Directions: Only the lines from the start of the data to the line containing "import random", both included, should be output, exactly and without pictures.

------------------------------------------------------------------------

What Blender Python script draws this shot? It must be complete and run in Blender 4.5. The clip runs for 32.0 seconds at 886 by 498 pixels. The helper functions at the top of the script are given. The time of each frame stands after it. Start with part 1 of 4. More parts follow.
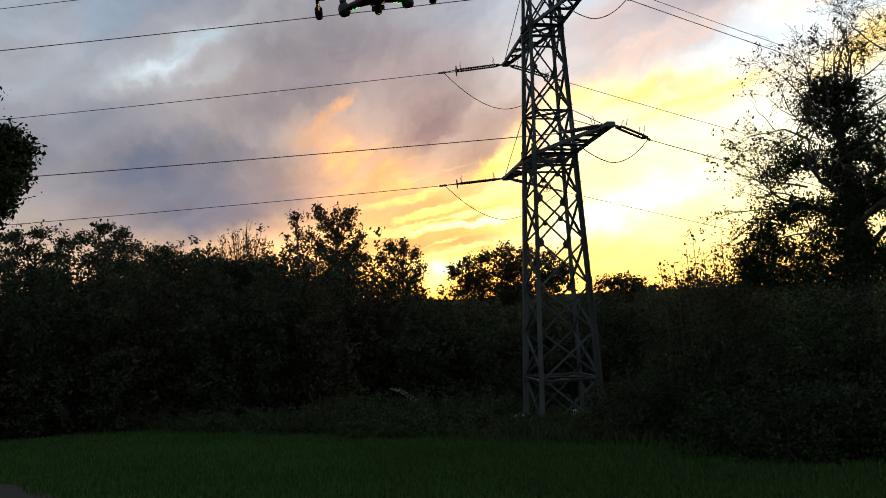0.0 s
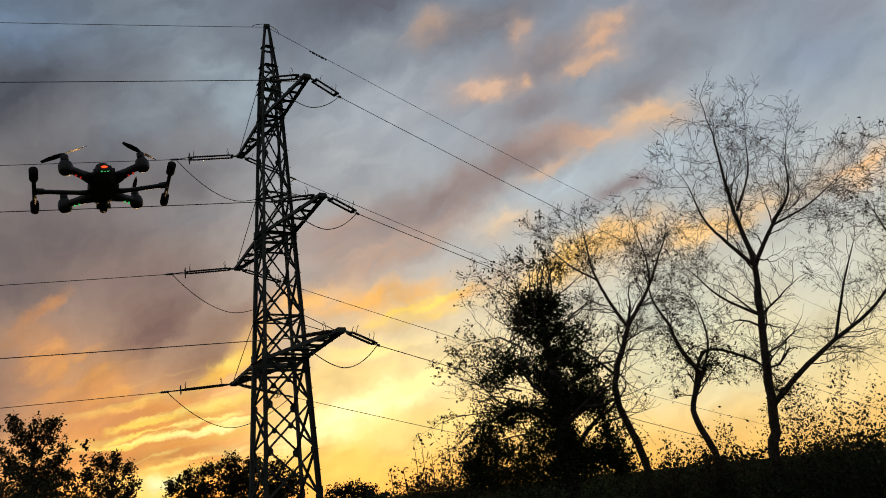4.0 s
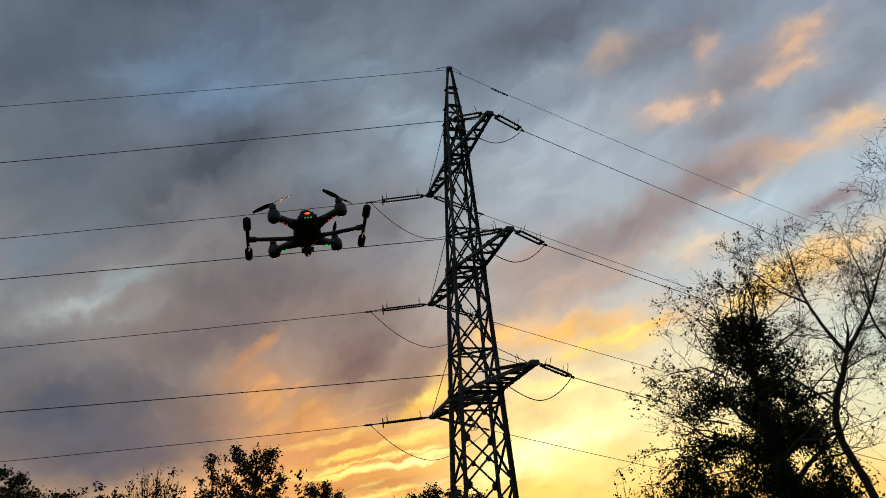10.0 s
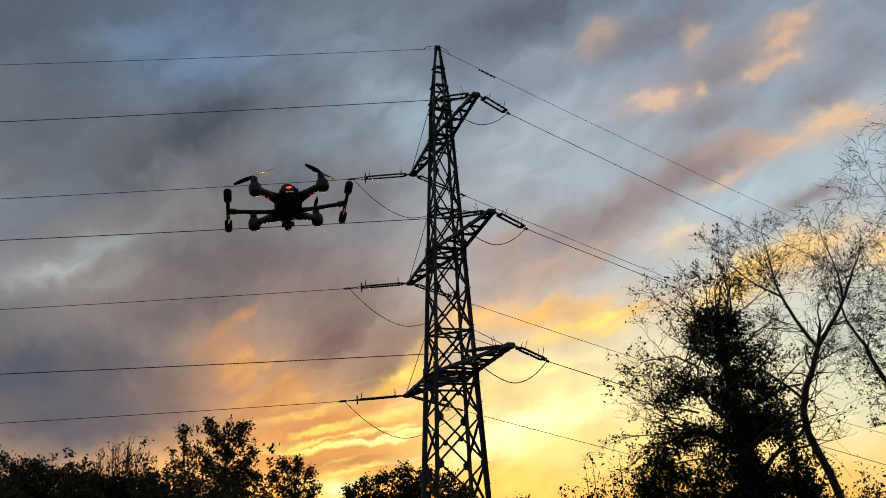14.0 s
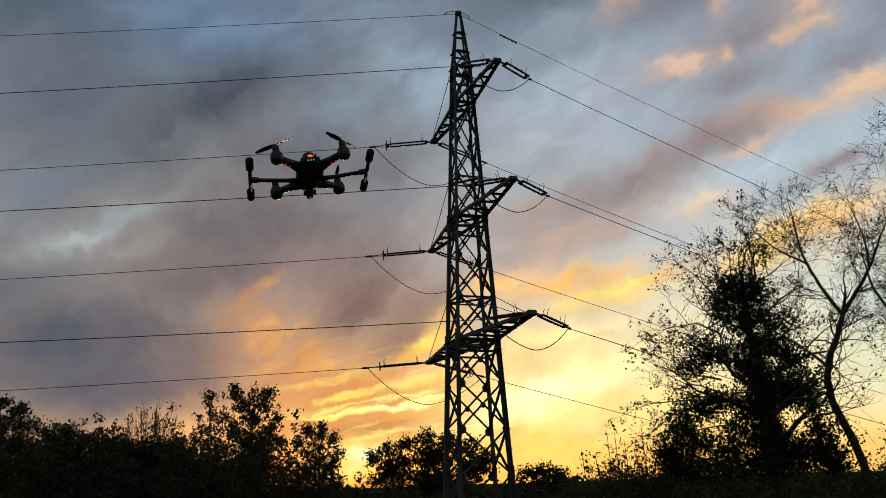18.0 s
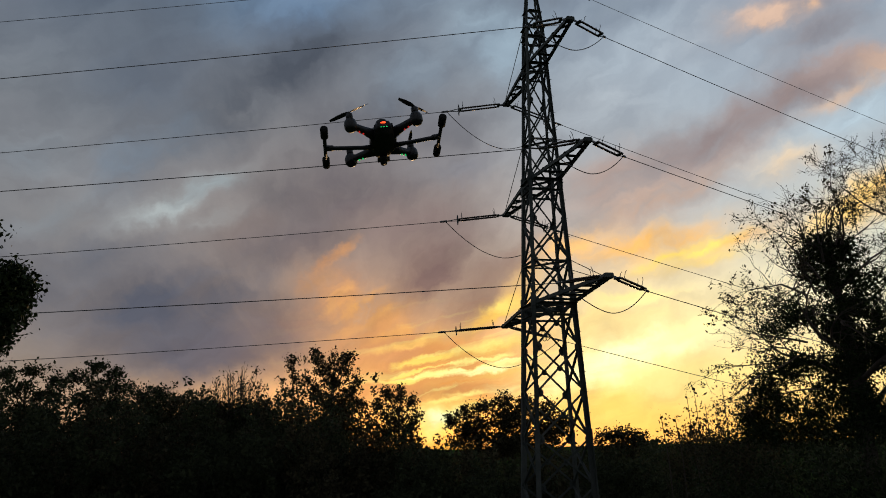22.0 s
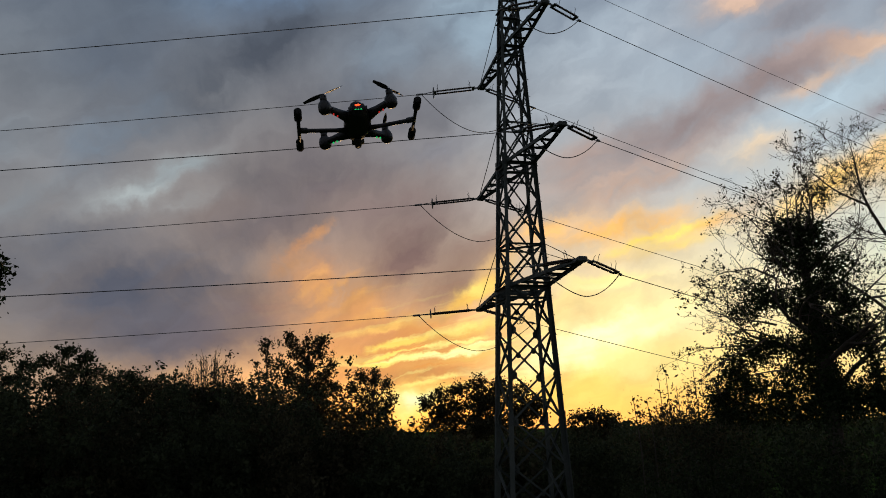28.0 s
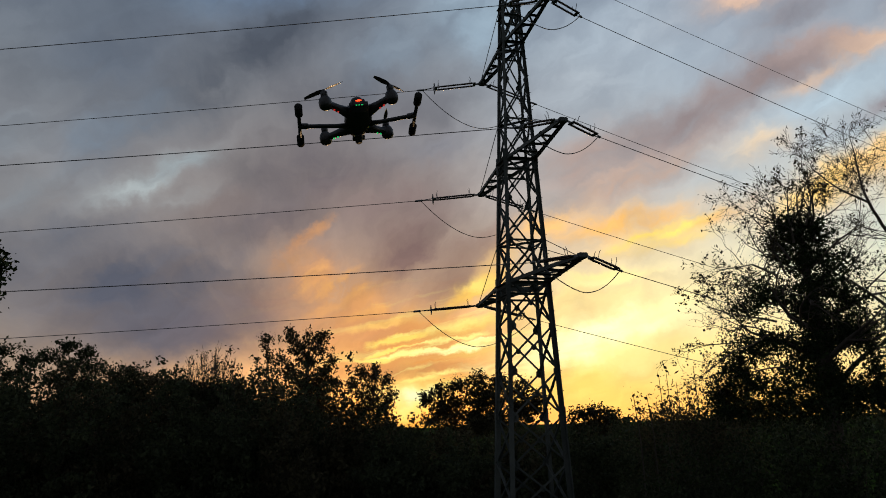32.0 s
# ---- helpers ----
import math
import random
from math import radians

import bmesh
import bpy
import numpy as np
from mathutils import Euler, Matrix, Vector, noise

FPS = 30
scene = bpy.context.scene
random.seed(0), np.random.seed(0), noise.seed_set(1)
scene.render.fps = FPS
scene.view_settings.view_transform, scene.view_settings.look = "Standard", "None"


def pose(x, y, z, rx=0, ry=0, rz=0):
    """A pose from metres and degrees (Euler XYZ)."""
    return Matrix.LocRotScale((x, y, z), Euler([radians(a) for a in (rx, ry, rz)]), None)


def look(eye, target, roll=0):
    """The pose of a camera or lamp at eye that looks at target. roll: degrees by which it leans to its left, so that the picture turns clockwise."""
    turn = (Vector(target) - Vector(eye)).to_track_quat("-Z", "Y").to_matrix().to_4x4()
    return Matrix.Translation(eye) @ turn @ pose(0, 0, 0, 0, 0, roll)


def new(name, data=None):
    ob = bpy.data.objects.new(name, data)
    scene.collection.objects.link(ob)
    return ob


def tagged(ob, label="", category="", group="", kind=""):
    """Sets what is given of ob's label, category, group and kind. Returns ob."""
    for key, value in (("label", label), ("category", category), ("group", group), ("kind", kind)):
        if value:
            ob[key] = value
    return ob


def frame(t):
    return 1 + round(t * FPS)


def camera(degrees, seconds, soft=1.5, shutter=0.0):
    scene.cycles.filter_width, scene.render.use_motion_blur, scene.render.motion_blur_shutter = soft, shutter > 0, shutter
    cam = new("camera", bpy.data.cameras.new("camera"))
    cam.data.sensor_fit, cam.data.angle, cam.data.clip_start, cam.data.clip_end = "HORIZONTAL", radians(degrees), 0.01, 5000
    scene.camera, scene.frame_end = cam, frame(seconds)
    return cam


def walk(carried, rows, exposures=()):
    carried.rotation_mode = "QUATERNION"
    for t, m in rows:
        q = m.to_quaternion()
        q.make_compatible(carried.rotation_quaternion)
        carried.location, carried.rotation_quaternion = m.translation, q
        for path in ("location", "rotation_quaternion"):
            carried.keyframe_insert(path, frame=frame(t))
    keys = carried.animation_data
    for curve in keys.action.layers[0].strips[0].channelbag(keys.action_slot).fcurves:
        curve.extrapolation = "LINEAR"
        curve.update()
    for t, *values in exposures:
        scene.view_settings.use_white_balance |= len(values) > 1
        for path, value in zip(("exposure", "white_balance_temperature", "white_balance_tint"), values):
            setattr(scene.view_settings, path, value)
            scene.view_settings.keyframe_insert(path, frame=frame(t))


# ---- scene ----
cam = camera(57.47, 32.0, soft=0.95)
PATH = [
    (0, pose(0, 0, 1.6, 93.466, 2.779, 0.000)),
    (0.5, pose(0, 0, 1.6, 93.884, 2.794, 0.065)),
    (1, pose(0, 0, 1.6, 94.568, 2.963, 0.233)),
    (1.5, pose(0, 0, 1.6, 96.182, 2.977, 0.112)),
    (2, pose(0, 0, 1.6, 99.637, 3.438, -1.714)),
    (2.5, pose(0, 0, 1.6, 103.253, 4.812, -7.547)),
    (4.5, pose(0, 0, 1.6, 106.728, 5.361, -19.206)),
    (5, pose(0, 0, 1.6, 105.985, 4.550, -11.207)),
    (5.5, pose(0, 0, 1.6, 105.331, 4.054, -3.599)),
    (6, pose(0, 0, 1.6, 106.305, 4.228, 1.332)),
    (6.5, pose(0, 0, 1.6, 109.019, 4.961, 0.968)),
    (7, pose(0, 0, 1.6, 112.868, 6.223, -3.510)),
    (7.5, pose(0, 0, 1.6, 114.888, 7.013, -8.248)),
    (8, pose(0, 0, 1.6, 114.993, 6.954, -9.907)),
    (8.5, pose(0, 0, 1.6, 113.659, 5.743, -7.923)),
    (9, pose(0, 0, 1.6, 111.611, 4.484, -4.779)),
    (9.5, pose(0, 0, 1.6, 110.479, 4.037, -3.999)),
    (10, pose(0, 0, 1.6, 109.931, 3.841, -5.059)),
    (10.5, pose(0, 0, 1.6, 108.864, 2.830, -6.801)),
    (11, pose(0, 0, 1.6, 108.160, 1.747, -6.921)),
    (11.5, pose(0, 0, 1.6, 108.432, 1.478, -5.914)),
    (12, pose(0, 0, 1.6, 109.482, 1.723, -5.405)),
    (12.5, pose(0, 0, 1.6, 110.269, 2.076, -5.954)),
    (13, pose(0, 0, 1.6, 109.700, 2.315, -6.943)),
    (13.5, pose(0, 0, 1.6, 108.872, 2.340, -7.405)),
    (14, pose(0, 0, 1.6, 108.415, 2.123, -7.116)),
    (14.5, pose(0, 0, 1.6, 108.303, 2.054, -6.322)),
    (16.5, pose(0, 0, 1.6, 106.937, 1.886, -4.732)),
    (17, pose(0, 0, 1.6, 106.659, 1.966, -5.371)),
    (17.5, pose(0, 0, 1.6, 106.390, 1.946, -5.782)),
    (18, pose(0, 0, 1.6, 106.179, 1.861, -5.604)),
    (18.5, pose(0, 0, 1.6, 106.047, 1.645, -5.574)),
    (19, pose(0, 0, 1.6, 105.988, 1.517, -5.817)),
    (19.5, pose(0, 0, 1.6, 105.830, 1.454, -5.651)),
    (20, pose(0, 0, 1.6, 105.433, 1.326, -4.836)),
    (20.5, pose(0, 0, 1.6, 104.763, 1.364, -3.178)),
    (21, pose(0, 0, 1.6, 104.132, 1.358, -1.889)),
    (21.5, pose(0, 0, 1.6, 103.774, 1.298, -1.207)),
    (22, pose(0, 0, 1.6, 103.816, 1.436, -0.259)),
    (22.5, pose(0, 0, 1.6, 104.485, 1.509, -0.026)),
    (23, pose(0, 0, 1.6, 105.014, 1.599, -0.950)),
    (23.5, pose(0, 0, 1.6, 104.955, 1.697, -1.884)),
    (24, pose(0, 0, 1.6, 104.416, 1.623, -2.089)),
    (24.5, pose(0, 0, 1.6, 104.106, 1.656, -1.847)),
    (25, pose(0, 0, 1.6, 103.808, 1.689, -2.045)),
    (25.5, pose(0, 0, 1.6, 103.470, 1.783, -2.392)),
    (26, pose(0, 0, 1.6, 103.061, 1.896, -2.704)),
    (26.5, pose(0, 0, 1.6, 102.882, 1.990, -2.664)),
    (28.5, pose(0, 0, 1.6, 102.479, 1.709, -1.936)),
    (29, pose(0, 0, 1.6, 102.368, 1.780, -2.359)),
    (29.5, pose(0, 0, 1.6, 102.322, 1.839, -2.336)),
    (30, pose(0, 0, 1.6, 102.202, 1.857, -2.394)),
    (30.5, pose(0, 0, 1.6, 102.297, 1.758, -2.588)),
    (31, pose(0, 0, 1.6, 102.351, 1.715, -2.533)),
    (31.5, pose(0, 0, 1.6, 102.350, 1.688, -2.271)),
    (32, pose(0, 0, 1.6, 102.305, 1.641, -2.020)),
]
EXPOSURES = [(0.0, 0.92, 6150, 10), (1.0, 0.86, 6150, 10), (1.6, 0.7, 6200, 10), (2.1, 0.48, 6300, 10), (2.6, 0.27, 6500, 10), (4.5, -0.04, 7100, 14), (5.2, 0.0, 6950, 13), (6.0, 0.26, 6500, 10),
             (7.0, 0.24, 6700, 10), (8.0, 0.25, 7050, 10), (9.0, 0.16, 6700, 11), (10.0, 0.1, 6600, 10), (14.0, 0.08, 6600, 10), (20.0, 0.08, 6500, 10), (26.0, 0.1, 6450, 10), (32.0, 0.1, 6400, 10)]
walk(cam, PATH, EXPOSURES)
SKY_STRENGTH = 1.0

# ---- world, sun, exposure ----
SUN_AZ, SUN_EL = -0.9, 1.8          # degrees from +y towards +x, degrees above the horizon


def lin(c):
    """An 8-bit display colour as a linear one."""
    return tuple((v / 255 / 12.92) if v <= 10 else ((v / 255 + 0.055) / 1.055) ** 2.4 for v in c)


world = bpy.data.worlds.new("dusk_sky")
scene.world = world
world.use_nodes = True
wt = world.node_tree
wt.nodes.clear()


def wn(kind, **values):
    n = wt.nodes.new(kind)
    for k, v in values.items():
        n.inputs[int(k[1:])].default_value = v
    return n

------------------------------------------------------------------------

Result for this exercise:
What Blender Python script draws this shot? It must be complete and run in Blender 4.5. The clip runs for 32.0 seconds at 886 by 498 pixels. The helper functions at the top of the script are given. The time of each frame stands after it. Start with part 1 of 4. More parts follow.
0.0 s
4.0 s
10.0 s
14.0 s
18.0 s
22.0 s
28.0 s
32.0 s
# ---- helpers ----
import math
import random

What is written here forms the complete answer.